Zittinghoudende te Amsterdam
zaaknummers: AWB 10/19977, AWB 10/19979 en AWB 10/19981 (beroepen) AWB 10/19978, AWB 10/19980 en AWB 10/19983 (verzoeken)
uitspraak van de enkelvoudige kamer voor vreemdelingenzaken en de voorzieningenrechter
3 verzoekers/eisers [3 namen], allen van Afghaanse nationaliteit, hierna: eisers,
gemachtigde: mr. M.J.A. Leijen, advocaat te Alkmaar,
de minister van Justitie, voorheen de staatssecretaris van Justitie, verweerder,
gemachtigde: mr. M.H. Belevska, werkzaam bij de Immigratie- en Naturalisatiedienst van het Ministerie van Justitie.
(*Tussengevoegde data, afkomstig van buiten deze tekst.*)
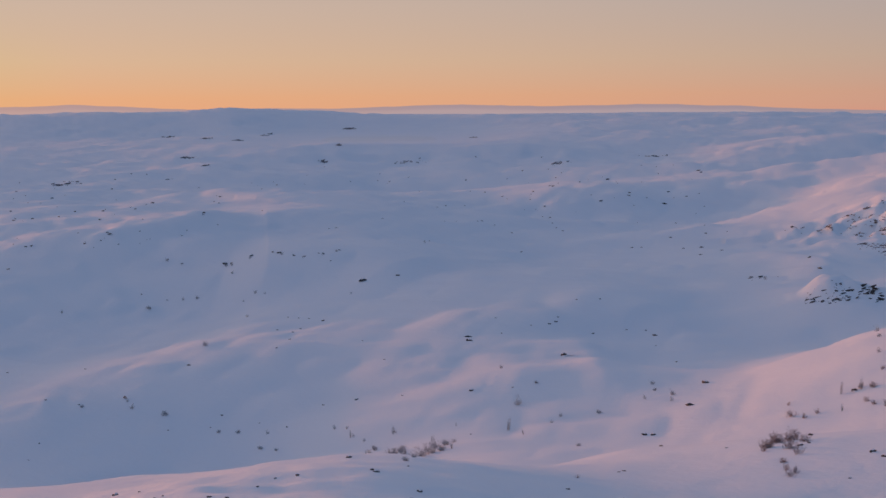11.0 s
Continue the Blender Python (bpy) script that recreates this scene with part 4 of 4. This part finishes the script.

Op 30 oktober 2008, respectievelijk 3 september 2009, heeft verweerder ambtshalve geweigerd eisers een aanbod te doen op grond van de regeling ter afwikkeling van de nalatenschap van de oude Vreemdelingenwet, zoals bedoeld in Wijzigingsbesluit Vreemdelingencirculaire (WBV) 2007/11 (hierna: de regeling). Het daartegen ingestelde bezwaar is bij besluiten van 29 april 2009, respectievelijk 12 januari 2010, ongegrond verklaard. Bij uitspraak van 9 april 2010 (AWB 09/16664, 09/16667 en 10/01911) heeft deze rechtbank en zittingsplaats de tegen deze besluiten gerichte beroepen gegrond verklaard, de bestreden besluiten vernietigd en bepaald dat verweerder binnen zes weken nieuwe besluiten moest nemen met inachtneming van de uitspraak. Bij besluiten van 2 juni 2010 heeft verweerder de bezwaren wederom ongegrond verklaard.
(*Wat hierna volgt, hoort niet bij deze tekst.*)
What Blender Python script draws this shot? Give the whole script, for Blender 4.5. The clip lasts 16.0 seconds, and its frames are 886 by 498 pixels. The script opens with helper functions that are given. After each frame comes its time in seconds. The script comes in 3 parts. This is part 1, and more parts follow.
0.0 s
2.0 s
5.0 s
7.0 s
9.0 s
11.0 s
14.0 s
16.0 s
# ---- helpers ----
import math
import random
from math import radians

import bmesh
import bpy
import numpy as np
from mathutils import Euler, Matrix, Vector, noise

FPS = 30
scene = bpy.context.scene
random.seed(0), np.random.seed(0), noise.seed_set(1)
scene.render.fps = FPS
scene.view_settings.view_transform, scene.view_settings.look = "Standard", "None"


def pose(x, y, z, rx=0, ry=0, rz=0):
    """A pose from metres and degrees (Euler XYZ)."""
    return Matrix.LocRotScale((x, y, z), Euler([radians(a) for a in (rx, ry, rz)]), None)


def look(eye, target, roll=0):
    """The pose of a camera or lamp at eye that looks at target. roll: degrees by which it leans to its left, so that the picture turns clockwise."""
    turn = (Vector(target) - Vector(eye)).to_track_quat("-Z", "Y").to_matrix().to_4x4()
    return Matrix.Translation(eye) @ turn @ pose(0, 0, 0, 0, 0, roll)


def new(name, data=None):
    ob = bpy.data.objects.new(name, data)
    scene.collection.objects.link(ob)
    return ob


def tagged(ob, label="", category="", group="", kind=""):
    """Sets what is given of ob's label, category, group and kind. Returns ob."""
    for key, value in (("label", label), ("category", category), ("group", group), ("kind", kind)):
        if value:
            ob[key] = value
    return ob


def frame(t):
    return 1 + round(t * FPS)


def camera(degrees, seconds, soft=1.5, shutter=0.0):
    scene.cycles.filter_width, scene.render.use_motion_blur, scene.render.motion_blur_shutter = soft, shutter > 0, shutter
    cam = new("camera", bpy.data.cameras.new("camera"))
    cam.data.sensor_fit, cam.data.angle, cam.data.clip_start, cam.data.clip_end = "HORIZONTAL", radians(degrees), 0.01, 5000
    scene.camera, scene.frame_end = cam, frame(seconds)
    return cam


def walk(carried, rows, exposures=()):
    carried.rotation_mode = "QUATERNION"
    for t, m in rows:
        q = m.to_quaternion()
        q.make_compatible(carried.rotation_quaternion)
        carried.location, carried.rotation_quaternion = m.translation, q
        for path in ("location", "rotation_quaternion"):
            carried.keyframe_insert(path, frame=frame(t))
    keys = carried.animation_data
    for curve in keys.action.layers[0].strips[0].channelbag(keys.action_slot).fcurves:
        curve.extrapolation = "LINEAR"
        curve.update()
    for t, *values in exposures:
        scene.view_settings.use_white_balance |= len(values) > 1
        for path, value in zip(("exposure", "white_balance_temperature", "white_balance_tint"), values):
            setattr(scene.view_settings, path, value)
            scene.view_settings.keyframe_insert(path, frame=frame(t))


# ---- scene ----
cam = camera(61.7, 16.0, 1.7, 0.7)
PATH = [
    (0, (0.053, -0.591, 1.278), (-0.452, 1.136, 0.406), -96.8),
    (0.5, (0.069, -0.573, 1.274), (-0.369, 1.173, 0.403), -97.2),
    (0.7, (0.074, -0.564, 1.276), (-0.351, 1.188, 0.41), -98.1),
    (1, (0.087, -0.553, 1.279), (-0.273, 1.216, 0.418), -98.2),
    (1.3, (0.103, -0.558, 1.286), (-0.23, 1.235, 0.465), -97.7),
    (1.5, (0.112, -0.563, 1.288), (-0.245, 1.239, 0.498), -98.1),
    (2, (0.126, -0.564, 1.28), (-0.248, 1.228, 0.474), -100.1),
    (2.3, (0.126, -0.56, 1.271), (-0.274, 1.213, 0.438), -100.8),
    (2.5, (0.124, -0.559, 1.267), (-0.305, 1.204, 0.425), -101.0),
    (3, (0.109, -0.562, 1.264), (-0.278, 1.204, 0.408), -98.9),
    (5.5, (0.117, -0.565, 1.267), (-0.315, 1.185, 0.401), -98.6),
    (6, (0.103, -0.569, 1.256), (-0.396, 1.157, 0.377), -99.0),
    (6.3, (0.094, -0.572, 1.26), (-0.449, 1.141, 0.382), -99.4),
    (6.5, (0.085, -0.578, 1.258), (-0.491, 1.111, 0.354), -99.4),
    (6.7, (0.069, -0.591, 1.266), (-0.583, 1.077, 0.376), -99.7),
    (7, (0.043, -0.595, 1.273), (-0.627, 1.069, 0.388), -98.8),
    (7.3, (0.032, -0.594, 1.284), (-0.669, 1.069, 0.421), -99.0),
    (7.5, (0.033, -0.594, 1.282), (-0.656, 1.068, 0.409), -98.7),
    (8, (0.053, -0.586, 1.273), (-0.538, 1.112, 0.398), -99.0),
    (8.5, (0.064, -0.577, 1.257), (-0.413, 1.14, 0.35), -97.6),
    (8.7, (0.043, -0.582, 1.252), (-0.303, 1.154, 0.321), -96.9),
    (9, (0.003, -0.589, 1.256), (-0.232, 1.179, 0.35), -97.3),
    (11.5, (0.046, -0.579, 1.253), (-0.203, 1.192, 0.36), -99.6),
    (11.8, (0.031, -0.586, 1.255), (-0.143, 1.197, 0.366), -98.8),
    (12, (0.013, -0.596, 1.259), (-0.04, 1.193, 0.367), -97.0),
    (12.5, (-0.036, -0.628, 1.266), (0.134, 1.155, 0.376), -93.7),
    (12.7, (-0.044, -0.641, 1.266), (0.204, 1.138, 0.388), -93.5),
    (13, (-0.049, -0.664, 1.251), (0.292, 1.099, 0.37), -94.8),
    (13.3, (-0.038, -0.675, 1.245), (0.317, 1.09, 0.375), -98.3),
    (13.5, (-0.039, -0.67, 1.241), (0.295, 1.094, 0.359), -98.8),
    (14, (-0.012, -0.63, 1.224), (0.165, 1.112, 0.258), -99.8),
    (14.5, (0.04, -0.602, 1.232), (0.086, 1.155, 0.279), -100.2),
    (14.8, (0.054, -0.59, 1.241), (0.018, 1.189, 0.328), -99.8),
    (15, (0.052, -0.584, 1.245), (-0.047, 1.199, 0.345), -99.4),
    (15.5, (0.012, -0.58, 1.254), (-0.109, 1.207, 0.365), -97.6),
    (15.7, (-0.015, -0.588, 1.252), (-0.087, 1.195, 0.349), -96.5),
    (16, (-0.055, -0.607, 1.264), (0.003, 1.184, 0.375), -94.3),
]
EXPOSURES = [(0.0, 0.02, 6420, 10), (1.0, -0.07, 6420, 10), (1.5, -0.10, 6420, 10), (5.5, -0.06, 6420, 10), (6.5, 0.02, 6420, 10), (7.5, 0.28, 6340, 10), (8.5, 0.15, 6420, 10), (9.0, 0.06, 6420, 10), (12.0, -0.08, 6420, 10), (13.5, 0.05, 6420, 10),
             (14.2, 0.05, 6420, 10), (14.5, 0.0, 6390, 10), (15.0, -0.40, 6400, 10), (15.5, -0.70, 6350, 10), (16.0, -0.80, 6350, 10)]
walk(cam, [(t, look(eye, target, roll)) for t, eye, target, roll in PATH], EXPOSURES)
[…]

Op 3 juni 2010 heeft de rechtbank de beroepschriften van eisers ontvangen. Bij brieven van diezelfde datum is verzocht een voorlopige voorziening te treffen die ertoe strekt de uitzetting van eisers te verbieden totdat op de beroepen is beslist.
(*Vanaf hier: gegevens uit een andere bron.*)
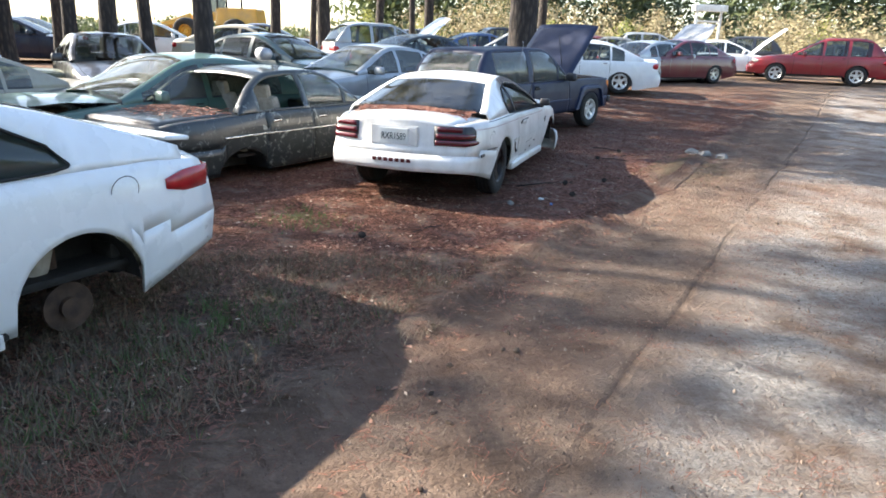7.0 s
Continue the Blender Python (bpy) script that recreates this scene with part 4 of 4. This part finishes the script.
# ---- weathered old saloons ----
def old_saloon(at, heading, mat, label, drop=(), z=-0.12, **kw):
    s = dict(paint=mat, wb=2.93, ro=1.2, fo=0.85, W=0.92, sill=0.28, arch=0.36, hub=0.30, step=0.12, thick=True,
             belt=[(-1.25, 0.84), (-0.8, 0.92), (0.5, 0.97), (2.2, 0.97), (3.0, 0.93), (3.8, 0.86)], deck=[(-1.25, 0.90), (-0.5, 0.97), (2.2, 1.0), (3.0, 0.97), (3.8, 0.9)],
             roof=[(-0.05, 0.98), (0.35, 1.36), (0.7, 1.42), (1.55, 1.42), (2.15, 1.0)], glassx=(-0.05, 0.4, 1.55, 2.17), hood_x=2.2, roof_y=0.64, crown=0.035,
             doors=((0.35, 1.15), (1.15, 2.1)), windows=((0.28, 1.02), (1.10, 1.78), (1.82, 2.05)), wheels="ffff", wheel_r=0.33, rim_r=0.19, rim="steel", rim_mat=BLACKRIM, ftaper=0.05, rtaper=0.05,
             fbulge=0.05, rbulge=0.04, prof=[(0, 0.94), (0.25, 0.985), (0.5, 0.99), (0.72, 1.0), (0.85, 0.99), (1.0, 0.95)], rear_prof=((0.3, 0.08), (0.5, 0.02), (0.8, -0.06), (1.0, 0.02)),
             front_prof=((0.3, -0.05), (0.6, 0.0), (0.85, 0.06), (1.0, 0.0)), glass=GLASSDIRTY, seat_mat=TAN, drop=drop, black_trim=False, rail=0.05)
    s.update(kw)
    c, inf = build_car(s, at, heading, label, z=z, name="old_saloon", group="weathered old saloons")
    for sd in (1, -1):
        part("side_moulding", block(2.6, 0.02, 0.02, on_side(inf, 1.0, 0.72, sd, 0.008), 0.006), CHROME, c, "dull bright strip")
        lens, f = lathe([(0.0, -0.05), (0.05, -0.045), (0.075, -0.02), (0.08, 0.03)], 18)
        ob = shaped("tail_lamp", lens, f, DARKRED, c)
        ob.matrix_local = Matrix.Translation((inf["xr"] - 0.03, sd * 0.7, 0.66)) @ Matrix.Rotation(math.pi / 2, 4, "Z") @ Matrix.Rotation(math.pi, 4, "Z")
        for x in (0.5, 1.3):
            handle(c, inf, x, 0.86, sd, CHROME, (0.14, 0.025))
    part("rear_bumper_bar", block(0.12, 1.84, 0.16, pose(inf["xr"] - 0.05, 0, 0.44), 0.05), CHROME, c, smooth=True)
    part("front_bumper_bar", block(0.12, 1.84, 0.16, pose(inf["xf"] + 0.07, 0, 0.44), 0.05), CHROME, c, smooth=True)
    return c, inf


# rear right corner (1.35, 12.35), nose away
oa = radians(37)
oh, on_ = Vector((math.sin(oa), math.cos(oa))), Vector((math.cos(oa), -math.sin(oa)))
o1 = Vector((1.52, 12.55)) - 0.92 * on_ + 1.0 * oh
os1, oi1 = old_saloon((o1.x, o1.y), 37, OLDGREEN, "dark weathered old saloon with lichen and rear glass missing", drop=("rear_window", "side_window_right_0"), ro=0.98, wheels="--ff", z=-0.2, tail_rise=0.02, arch_k=0.75)
o2 = o1 - 2.15 * on_ + 0.6 * oh
old_saloon((o2.x, o2.y), 35, OLDGREEN, "dark weathered old saloon with dusty windscreen", drop=("side_window_right_1",))
roof_tool = new("rusty_pail")
roof_tool.location = (o1.x + 1.05 * oh.x + 0.1, o1.y + 1.05 * oh.y, 1.45 - 0.12 + 0.0)
tagged(roof_tool, "dull metal can lying on the old saloon roof", "can")
v, f = lathe([(0.0, -0.11), (0.08, -0.11), (0.085, 0.1), (0.07, 0.1), (0.0, 0.09)], 18)
ob = shaped("can_body", v, f, STEELW, roof_tool)
ob.matrix_local = pose(0, 0, 0.07, 0, 0, 30)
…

Het onderzoek ter zitting heeft plaatsgevonden op 10 augustus 2010. Eisers zijn verschenen, bijgestaan door hun gemachtigde. Verweerder is vertegenwoordigd door zijn voornoemde gemachtigde.
De voorzieningenrechter/rechtbank, hierna te noemen: rechtbank, heeft het onderzoek ter zitting gesloten.
Ten aanzien van de beroepen
1.1. Op grond van paragraaf 5.2 van de regeling wordt - voor zover hier van belang - een vergunning gegeven aan de vreemdeling wiens eerste asielaanvraag vóór 1 april 2001 is ingediend, die sinds 1 april 2001 ononderbroken in Nederland heeft verbleven en die, voor zover toepasselijk, vooraf schriftelijk heeft aangegeven dat hij zijn lopende procedures onvoorwaardelijk intrekt bij verblijfsaanvaarding op grond van de regeling.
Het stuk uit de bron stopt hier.